Guardianship Must Be Abolished
It’s time to change the conversation around guardianship. Let’s not talk about fixing or offering alternatives to it. Continuing to do so gives credibility to the process and implies it should be the default approach to disability care, where anything else is considered a special case. We also need to eliminate the term “guardianship.” Consider that when one is terminated (a rare event), the process is known as “restoration of rights.” Since that is the case, let’s call guardianship what it is: “removal of rights.” The question we should be asking is not “When do we remove someone’s rights?” but “How do we support this individual?”
We can no longer ignore the incongruity of removing a person’s rights, money, and property in order to “protect” them. We should no longer tolerate a guardianship system that is so adversarial that as soon as it commences, family members are harassed and degraded when they try to see or help their loved one or regain control over their assets. Guardianship is a threat to us all because anyone can be subjected to it on flimsy pretexts and without warning. We must end it.
What You Can Do
We all need to speak up to educate the public and let our elected representatives know we are serious about change.
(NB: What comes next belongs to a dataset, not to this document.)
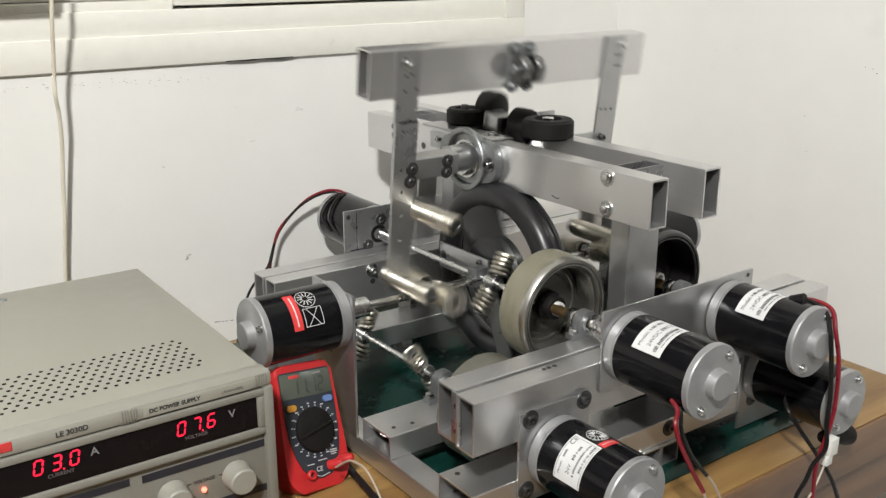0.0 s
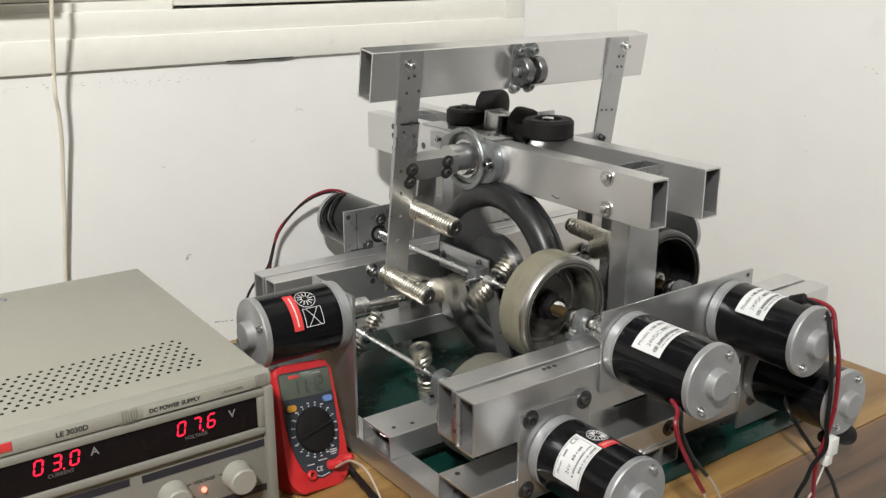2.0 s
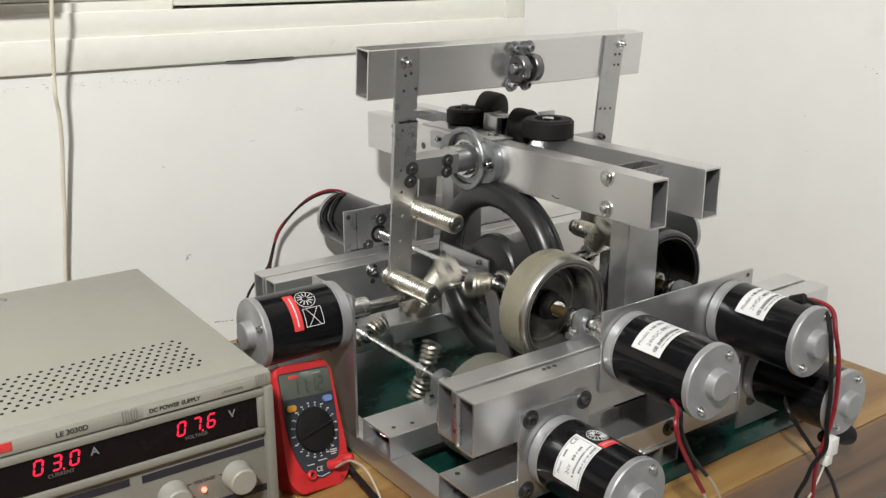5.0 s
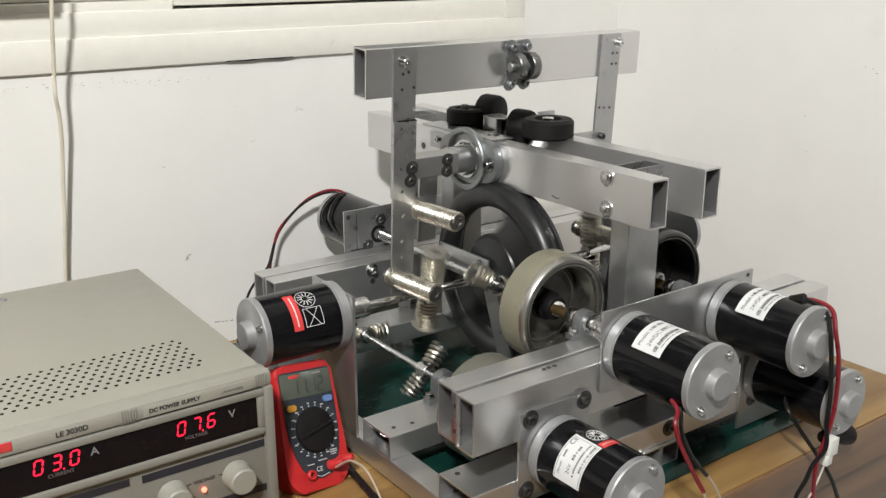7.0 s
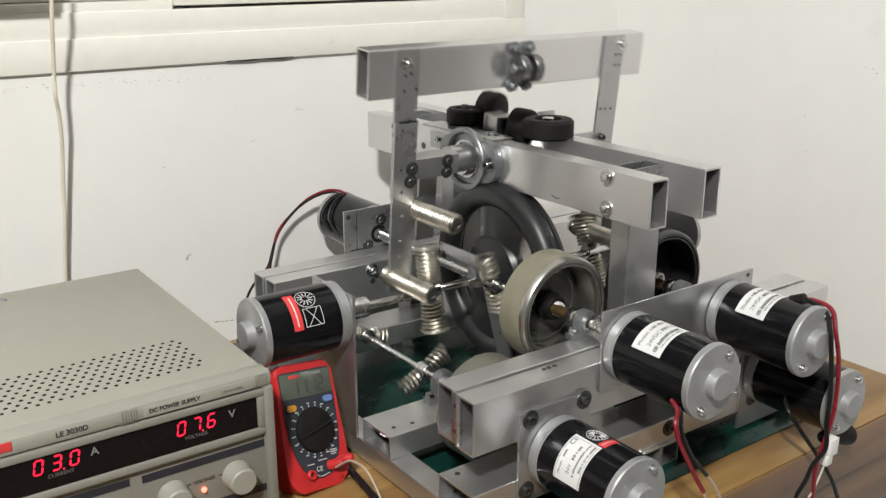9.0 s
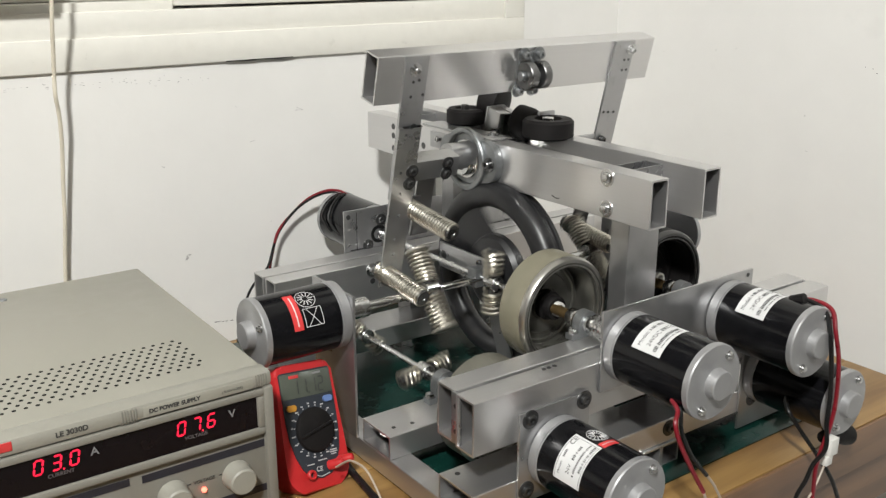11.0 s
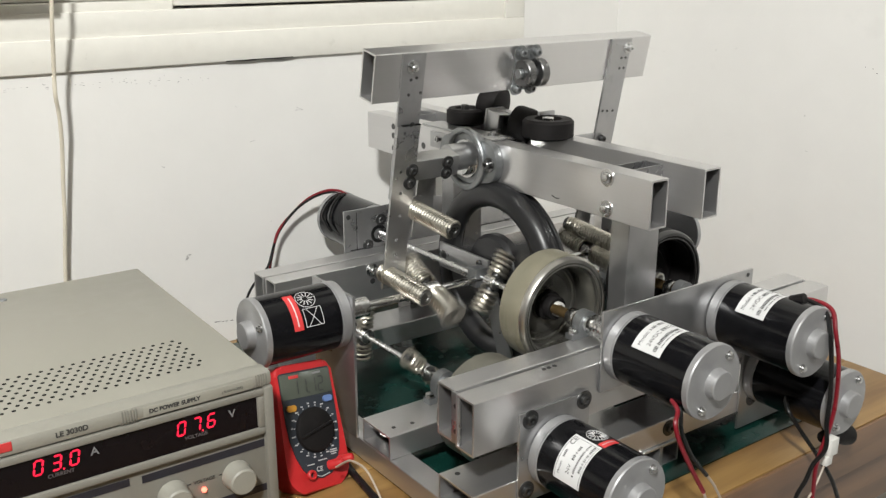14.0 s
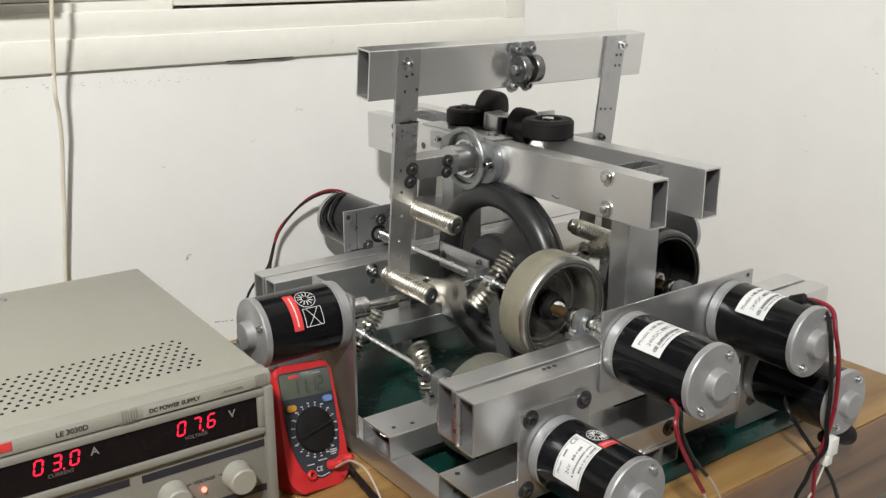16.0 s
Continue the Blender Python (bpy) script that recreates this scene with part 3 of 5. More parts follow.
        wrap("CE", 0.0070, 0.0375, LOW0 - 19)
        wrap("24V", 0.0054, 0.0480, LOW1 + 14)
        wrap("Model:", 0.0042, 0.0382, LOW1 + 8)
        across(0.0368, 0.0394, LOW1 + 34, LOW0 - 28, 21)
        across(0.0468, 0.0498, LOW1 + 36, LOW0 - 12, 22)
        across(0.0530, 0.0555, LOW1 + 14, LOW0 - 6, 23)
        across(0.0580, 0.0610, LOW1 + 24, LOW0 - 4, 24)
        bm = B()
        for k in range(14):
            f, g = 2 * math.pi * k / 14, 2 * math.pi * (k + 1) / 14
            sweep(bm, [bend(0.004 + 0.0095 * math.cos(f), 0.046 + 0.0095 * math.sin(f)), bend(0.004 + 0.0095 * math.cos(g), 0.046 + 0.0095 * math.sin(g))], 0.0003, 5)
            sweep(bm, [bend(0.004 + 0.003 * math.cos(f), 0.046 + 0.003 * math.sin(f)), bend(0.004 + 0.008 * math.cos(f), 0.046 + 0.008 * math.sin(f))], 0.0004, 5)
        part("symbols", bm, PAPER, flange, "thin white printed sun mark")
        patch("red_band", 0.0575, 0.0655, LOW0 + 2, LOW0 + 34, REDINK, 0.00012, "red stripe sticker")
        patch("print", 0.0605, 0.0614, LOW0 + 5, LOW0 + 31, PAPER, 0.00022, "thin white line on the red stripe")
    if style == "side":
        patch("red_band", 0.053, 0.063, SID0, SID1, REDINK, 0.00012, "red stripe sticker with small print")
        patch("print", 0.0572, 0.0585, SID0 + (SID1 - SID0) * .1, SID0 + (SID1 - SID0) * .9, PAPER, 0.00022, "small white print on the red stripe")
        # crossed-out bin mark: a thin white square with a cross
        t0, t1, a0, a1 = 47, 77, 0.0315, 0.0500
        bm = B()

        def seg(aa, tt, ab, tb, wd=0.0006):
            p = [c + n * (s * (aa + (ab - aa) * k / 6)) + (u * math.cos(radians(tt + (tb - tt) * k / 6)) + v * math.sin(radians(tt + (tb - tt) * k / 6))) * 0.0335 for k in range(7)]
            sweep(bm, p, wd / 2, 5)
        for q in ((a0, t0, a1, t0), (a1, t0, a1, t1), (a1, t1, a0, t1), (a0, t1, a0, t0), (a0 + .003, t0, a1 - .003, t1), (a1 - .003, t0, a0 + .003, t1)):
            seg(*q)
        tm, am = 28, 0.0425
        for k in range(12):
            f = radians(k * 30)
            k2 = radians(k * 30 + 30)
            seg(am + 0.010 * math.cos(f), tm + 17 * math.sin(f), am + 0.010 * math.cos(k2), tm + 17 * math.sin(k2))
            seg(am + 0.003 * math.cos(f), tm + 5 * math.sin(f), am + 0.008 * math.cos(f), tm + 13 * math.sin(f), 0.0009)
        part("symbols", bm, PAPER, flange, "thin white printed bin and sun marks")
    return flange


STK0, STK1 = 12, -60
LOW0, LOW1 = -14, -88
SID0, SID1 = 13, 80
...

Here are a few actions anyone can take:
- Join Libra Max in the fight to free her dad, Peter Max. Go to the FreePeterMax website to sign the letter there requesting he be released from guardianship and have his rights restored. It will be sent to the public officials who have jurisdiction over the matter.
- Ask your representatives for a full Congressional hearing on guardianship, similar to the Select Committee to Investigate the January 6th Attack on the United States Capitol. This will provide the audience we need to effect change at the national level and jump-start conversations about democracy and self-determination. It may also be useful to contact Congress members, including Eric Swalwell and Sen. Richard Blumenthal, who have supported investigations into guardianship. A simple call to their offices is more effective than an email.
- Take action in your state. New York State residents should contact Senators George Borrello and Anthony Palumbo to ensure that they follow up the guardianship roundtable by convening a hearing in the legislature to hear more victim and family testimonies.
- Educate yourself on guardianship by watching the ABC-10 News investigation, “The Price of Care: Investigating California.” This series exposing a $13 billion industry began with a call from a victim to reporter Andie Judson. Her findings led the ABC10 team to produce a second in-depth series involving conservatorship, “The Price of Care: Taken by the State.” These reports provide a model for media coverage; make sure to ask your state and local news media to dig for stories on this under-reported, corrupt industry.
- Ask your state and federal elected officials to demand accountability in connection with guardianships. If someone commits a crime in connection with guardianship (fraud, theft, neglect, etc.), they need to be referred to the appropriate agency or to law enforcement. Otherwise, these crimes will continue.